Ryanair launched an all cash bid for Aer Lingus of €1.30 per share, a 38% premium to the previous day's closing price of 94c. This unexpected move came at the same time the UK Competition Commission started its investigation into Ryanair's existing 29% holding in Aer Lingus.
Given their relative sizes Ryanair does not require shareholder approval for this deal. Technically, it does not need the Irish State's 25% holding either, to secure majority control.

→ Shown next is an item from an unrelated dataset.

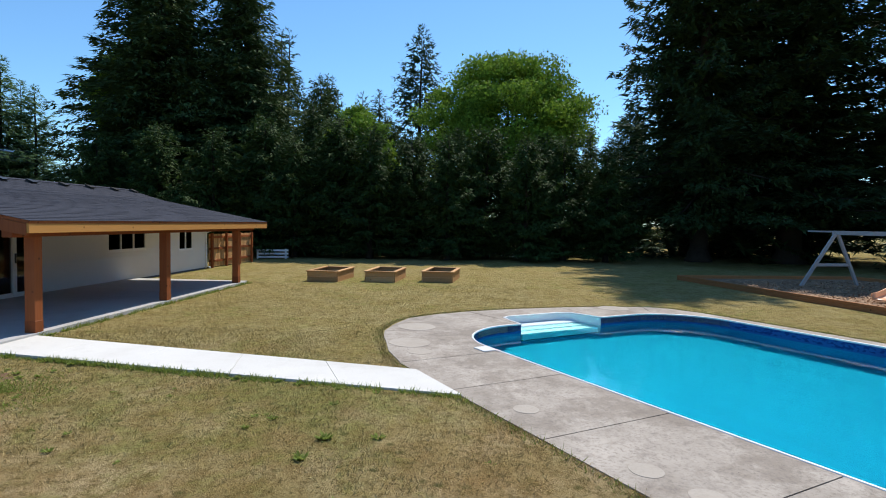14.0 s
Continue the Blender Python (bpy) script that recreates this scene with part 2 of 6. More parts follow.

Ryanair stated it is looking to acquire Aer Lingus and to operate two competing airlines within one group. It wants to use Aer Lingus to compete more aggressively with existing European airlines at large primary airports, where Ryanair is not based. It would target reduced unit costs and increased Aer Lingus traffic figures from 9.5m passengers to 14m over a five year period. It would also look to expand Aer Lingus' transatlantic operations.
Ryanair's previous bid was blocked by the European Commission (EC) in 2007 on the grounds it would impede effective competition. It cited how, at the time the two airlines competed directly on 35 routes and if the merger was approved there would be a monopoly on 22 routes, with the merged entity holding 60% market share on the remainder.
Ryanair was prepared to offer slots to new entrants at Dublin airport, but the gesture was considered insufficient. The EC market investigation revealed that most airlines were unlikely to take on Ryanair in its home market. It's doubtful if this has changed.
Ryanair believes that circumstances have changed with more airline mergers in the EU, such as BA's recent acquisition of British Midland. It points out that Dublin Airport is operating at 50% capacity and the Irish government no longer considers its stake as strategic.
While Ryanair's arguments are logical, it would be surprising if the EC reversed its previous decision. However, if Ryanair can address the EC's concerns and convince them that there will be meaningful competition out of Dublin, its offer would have greater chance of success.